Thematic Exhibition at Suțu Palace
The World of the Dacian Fortresses: People, Heroes, and Gods

The Roman historian L. Annaeus Florus, who lived and wrote during the reigns of the emperors Trajan and Hadrian, noted that “the Dacians live clinging to the mountains.” “From there,” the Latin historian continues, “…they used to descend and ravage the neighboring lands whenever the Danube, frozen by the cold, joined its banks.” The Dacian fortresses of southwestern Transylvania, with their impressive fortifications—sometimes built of wood and earth, at other times of dressed limestone blocks—evoke the image Florus bequeathed to posterity. This cliché, which took hold in Roman consciousness and appears both in contemporary historians and in poets, stemmed from a real situation that made a strong impression in the Mediterranean world precisely because the Dacian fortresses and settlements were located in the mountains, unlike Roman cities, which occupied valleys and plains.
But who were those who built these fortresses? How did they acquire such power and renown that they came to be feared even by the Romans, as the Greek historian and geographer Strabo tells us? What was the relationship between the protagonists of this story—mere mortals in these lands—and the gods? Archaeology offers a series of answers to these questions. The present exhibition explores precisely these aspects, using the evidence uncovered by those who bring the ancient history of the Dacians to light, tracing developments from around 150 BC up to the Roman conquest of Dacia.
The exhibition aims to draw the public’s attention to the history of three emblematic Dacian fortresses in southwestern Transylvania: Cugir, Căpâlna, and Piatra Craivii. These fortifications are fundamental landmarks for understanding the evolution of Dacian society within the intra-Carpathian space and constitute living proof of the growth of Dacian power in the time of Burebista.

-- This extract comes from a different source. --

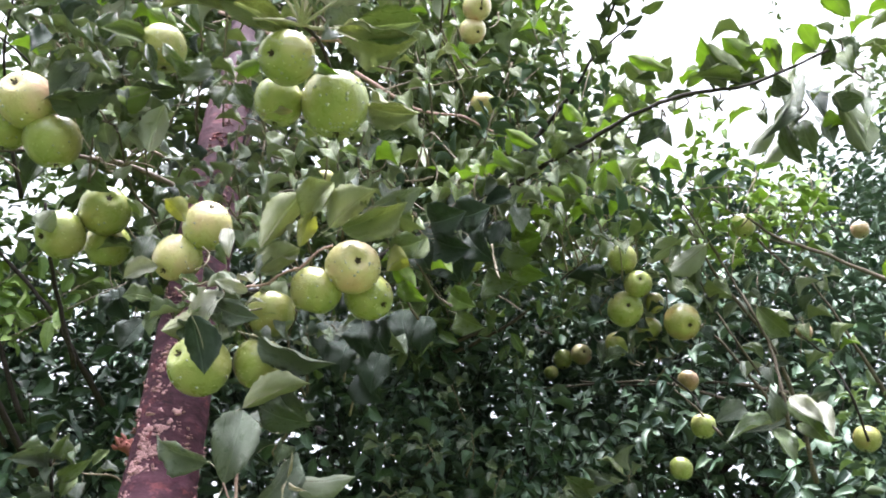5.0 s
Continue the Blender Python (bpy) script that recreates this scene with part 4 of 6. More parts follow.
leaf(0.166, 0.860, 2.137, 0.232, 0.848, 2.120, 0.031, -0.299, -0.538, -0.788, 'olive')
leaf(0.148, 0.771, 2.279, 0.188, 0.757, 2.281, 0.031, -0.132, -0.486, -0.864, 'mid')
leaf(0.083, 0.731, 2.183, 0.063, 0.710, 2.213, 0.026, 0.191, -0.864, -0.466, 'silver')
leaf(0.107, 0.757, 2.175, 0.077, 0.745, 2.224, 0.024, -0.001, -0.974, -0.225, 'dark')
leaf(0.056, 0.752, 2.095, 0.029, 0.757, 2.084, 0.018, -0.028, 0.866, 0.499, 'lime')
leaf(0.051, 0.826, 2.081, 0.090, 0.807, 2.076, 0.011, 0.366, 0.574, 0.733, 'straw')
leaf(0.113, 0.791, 2.130, 0.139, 0.780, 2.112, 0.013, -0.619, -0.595, -0.513, 'lime')
leaf(0.028, 0.880, 2.250, -0.009, 0.870, 2.285, 0.028, -0.061, -0.938, -0.340, 'dark')
leaf(-0.048, 0.928, 2.363, -0.097, 0.871, 2.374, 0.034, 0.600, -0.625, -0.499, 'mid')
leaf(0.049, 0.796, 2.231, 0.011, 0.766, 2.252, 0.025, -0.159, 0.696, 0.701, 'pale')
leaf(0.176, 0.886, 2.183, 0.238, 0.882, 2.150, 0.045, -0.467, -0.240, -0.851, 'olive')
leaf(0.192, 0.969, 2.212, 0.246, 0.970, 2.174, 0.032, 0.506, 0.483, 0.714, 'mid')
leaf(0.238, 0.991, 2.212, 0.188, 1.010, 2.199, 0.030, -0.232, -0.884, -0.406, 'dark')
leaf(0.177, 0.843, 2.193, 0.210, 0.812, 2.189, 0.026, 0.258, 0.134, 0.957, 'pale')
leaf(-0.121, 0.960, 2.292, -0.084, 0.981, 2.263, 0.020, -0.059, -0.777, -0.627, 'mid')
leaf(-0.141, 0.958, 2.287, -0.127, 0.977, 2.254, 0.016, 0.155, -0.890, -0.429, 'dark')
leaf(-0.152, 0.976, 2.310, -0.196, 0.930, 2.282, 0.029, 0.776, -0.522, -0.355, 'mid')
leaf(-0.122, 0.996, 2.359, -0.162, 0.976, 2.368, 0.035, -0.221, 0.719, 0.659, 'lime')
leaf(-0.158, 1.030, 2.274, -0.095, 1.012, 2.252, 0.026, -0.401, -0.528, -0.749, 'dark')
leaf(-0.230, 1.131, 2.348, -0.242, 1.091, 2.360, 0.030, 0.451, -0.375, -0.810, 'dark')
leaf(-0.148, 1.070, 2.223, -0.133, 1.029, 2.251, 0.030, -0.295, 0.466, 0.834, 'pale')
leaf(-0.194, 1.079, 2.261, -0.179, 1.064, 2.289, 0.028, 0.255, -0.778, -0.574, 'mid')
leaf(-0.074, 1.054, 2.337, -0.113, 1.024, 2.281, 0.028, 0.627, -0.778, -0.033, 'grey')
leaf(-0.001, 1.033, 2.248, -0.028, 1.010, 2.274, 0.027, 0.254, -0.828, -0.499, 'dark')
leaf(0.674, 1.084, 2.338, 0.627, 1.112, 2.300, 0.034, -0.320, -0.908, -0.270, 'dark')
leaf(0.612, 1.115, 2.342, 0.575, 1.144, 2.309, 0.030, -0.371, -0.864, -0.340, 'dark')
leaf(0.655, 1.061, 2.397, 0.596, 1.039, 2.424, 0.030, 0.049, 0.739, 0.672, 'mid')
leaf(0.663, 1.057, 2.395, 0.663, 1.008, 2.416, 0.024, 0.107, 0.394, 0.913, 'mid')
leaf(0.654, 1.055, 2.404, 0.613, 1.053, 2.399, 0.014, 0.086, -0.936, -0.340, 'dark')
leaf(0.704, 1.052, 2.389, 0.719, 1.013, 2.388, 0.023, 0.587, 0.201, 0.784, 'lime')
leaf(0.761, 1.026, 2.374, 0.708, 0.980, 2.398, 0.035, -0.028, 0.487, 0.873, 'mid')
leaf(0.787, 1.002, 2.379, 0.711, 0.973, 2.419, 0.039, 0.022, 0.789, 0.614, 'mid')
leaf(0.753, 1.014, 2.394, 0.767, 0.979, 2.371, 0.025, -0.934, -0.142, -0.329, 'dark')
leaf(0.710, 1.071, 2.345, 0.708, 1.087, 2.308, 0.015, 0.446, 0.830, 0.336, 'lime')
leaf(0.642, 1.087, 2.358, 0.601, 1.078, 2.378, 0.022, 0.032, 0.885, 0.465, 'mid')
leaf(0.713, 1.047, 2.371, 0.662, 1.055, 2.365, 0.016, -0.118, -0.953, -0.278, 'dark')
leaf(0.542, 1.124, 2.355, 0.506, 1.108, 2.377, 0.025, 0.030, 0.780, 0.626, 'lime')
leaf(0.472, 1.163, 2.321, 0.408, 1.144, 2.340, 0.025, -0.086, 0.829, 0.553, 'lime')
leaf(0.504, 1.174, 2.308, 0.518, 1.134, 2.338, 0.028, -0.192, -0.633, -0.750, 'mid')
leaf(0.556, 1.146, 2.318, 0.506, 1.138, 2.321, 0.025, 0.104, -0.864, -0.493, 'grey')
leaf(0.458, 1.195, 2.281, 0.392, 1.183, 2.309, 0.025, -0.111, -0.791, -0.602, 'mid')
leaf(0.403, 1.197, 2.265, 0.356, 1.207, 2.230, 0.028, -0.042, -0.978, -0.203, 'grey')
leaf(0.428, 1.201, 2.248, 0.381, 1.207, 2.219, 0.032, 0.091, -0.934, -0.345, 'deep')
leaf(0.381, 1.220, 2.197, 0.336, 1.237, 2.141, 0.034, -0.027, -0.964, -0.266, 'deep')
leaf(0.352, 1.221, 2.207, 0.314, 1.233, 2.157, 0.038, 0.017, -0.971, -0.237, 'deep')
leaf(0.481, 1.208, 2.268, 0.525, 1.199, 2.239, 0.025, 0.510, 0.676, 0.532, 'lime')
leaf(0.525, 1.181, 2.285, 0.554, 1.184, 2.244, 0.022, 0.442, 0.821, 0.362, 'lime')
leaf(0.589, 1.163, 2.291, 0.577, 1.186, 2.245, 0.022, 0.313, 0.879, 0.359, 'lime')
leaf(0.879, 1.019, 2.317, 0.890, 1.024, 2.248, 0.032, -0.834, -0.522, -0.181, 'mid')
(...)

Over the past half century, archaeologists have brought to light the graves of those who built and ruled these fortresses. They belong to an aristocracy that displayed its warrior identity through complex panoplies of weapons (swords, spears, curved daggers of the sica type, shields, chain mail, and helmets), as well as through an equestrian image. These warriors are depicted on horseback, and horse bits—demonstrating nobility and social status—are frequently deposited in their graves. Probably the most sumptuous of these tombs is the one discovered at Cugir, in the immediate vicinity of the fortress the deceased noble had ruled. The present exhibition brings back to life the personality of the warrior aristocrat, cremated and buried in a ceremonial chariot together with his horses, the bronze and gold ornaments of the harness, and his entire fighting equipment. This grave, discovered in 1979 but exhibited now for the first time in its entirety, opens a window onto Dacian spirituality and beliefs and, above all, onto the way in which these distinguished mortals became heroes after death and thus communicated directly with the immortal gods.
The treasure of silver plaques from Lupu (Alba County), also exhibited in its entirety for the first time in Bucharest, shows us how great warriors were invested with power. The representations on these plaques present a world in which the sky was dominated by divine eagles in their confrontation with the forces of the underworld; a world in which aristocrats were watched over and endowed with divine power by priestesses of a goddess of wild nature, a Mistress of Animals whose image is encountered from the deepest prehistory, from the Eurasian steppes to the Mediterranean basin.
Returning to the fortresses of Cugir, Căpâlna, and Piatra Craivii, visitors to the exhibition will have the opportunity to encounter scenes of everyday life in these important centers of power, where the warriors evoked at the outset resided and exercised their rule. Craft workshops, smithies, the tools of goldsmiths, food consumption practices illustrated by sets of eating and drinking vessels, games of a more or less martial nature, imports from the Mediterranean area, and Greek or Roman coinage attesting to the connections of Dacian communities with distant regions—all these serve to revive aspects of daily life in the period and to illustrate once again the power, prestige, and authority of the Dacian warrior aristocracy.
The flourishing life of these fortresses came to an end at the beginning of the 2nd century AD following the Roman conquest of Dacia, and Trajan’s wars are very well illustrated on the Column. Archaeology, however, offers a more nuanced picture. Marching camps in the mountains indicate the routes followed by the Romans, and some of them are closely linked to the Roman sieges of the fortresses at Cugir, Căpâlna, and Piatra Craivii. The fighting was fierce, and at times Roman troops suffered significant losses. A recent discovery near the fortress at Cugir suggests that a Roman unit perished in a Dacian ambush. Pieces of Roman military equipment—especially helmets with reinforced domes featuring iron bars arranged in a cross—will also be exhibited for the first time in the present exhibition.
The conquest and destruction of the Dacian fortresses bring to a close a story that lasted two and a half centuries, but at the same time they open a new chapter of history—that of Roman Dacia—no less spectacular. This, however, will be explored in another episode, in a different exhibition to be organized by our museum at a later date.